Middendorf put those ideas into action, becoming a success on Wall Street. Then he decided to get into public service. “I had learned how to make money. I wanted to learn how to make a difference,” he says in his memoir.

Middendorf became active in politics, serving as the treasurer for conservative hero Barry Goldwater’s quixotic campaign for president in 1964. He later published his inside account of the campaign and how it led to the founding of the modern conservative movement in his 2006 book, A Glorious Disaster: Barry Goldwater’s Presidential Campaign and the Origins of the Conservative Movement.

Middendorf later served as the Secretary of the Navy from 1974 to 1977. When Reagan was elected in 1980, he tapped him to be ambassador to the Organization of American States, where he took his fight for free markets to an international stage.

“I felt like a fox in a chicken coop, getting into a branch of government where I could push my own ideas forward—and get paid for it,” Middendorf writes in his memoir. “During my tour, I visited thirty-one of the OAS member countries at least four times each, to push for privatization of industry, free markets, encouragement of private property rights, sanctity of contracts, and a stable independent judiciary to ensure all—keys to working democracies, and our goal.”

Cuba, he notes, was not a member of the OAS, though it was “wielding inordinate influence throughout much of the region.”

In 2006, after an illness, Castro’s brother Raul took the reins of power as acting president.
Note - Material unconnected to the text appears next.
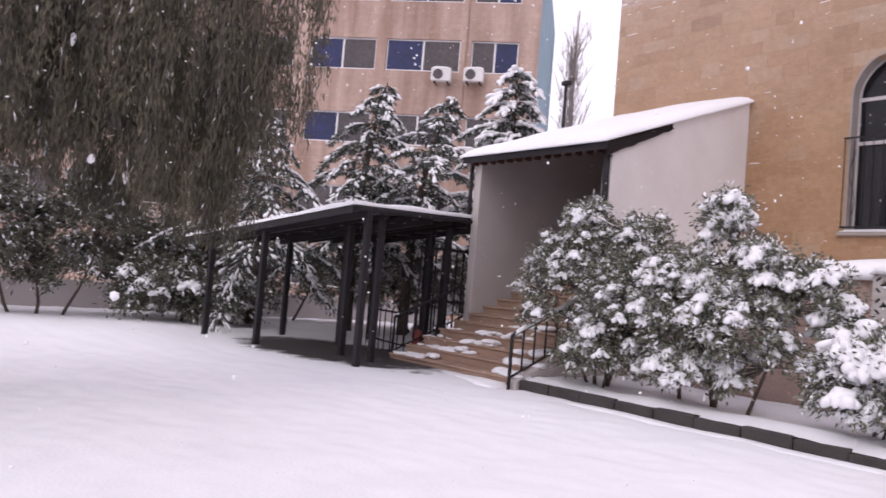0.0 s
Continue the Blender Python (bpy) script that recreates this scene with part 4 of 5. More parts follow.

In 2008 he was formally declared president. Since then with President Obama in office, the relations between Cuba and the United States have started to thaw. But President-elect Trump has threatened to upend all that unless Cuban officials can agree to a better deal between the two countries.

Middendorf does not know what the future holds for the relationship between the United States and Cuba. But he is deeply skeptical there can be any real progress without a change in the form of government in Cuba. “I don’t trust the communists in an inch,” he said.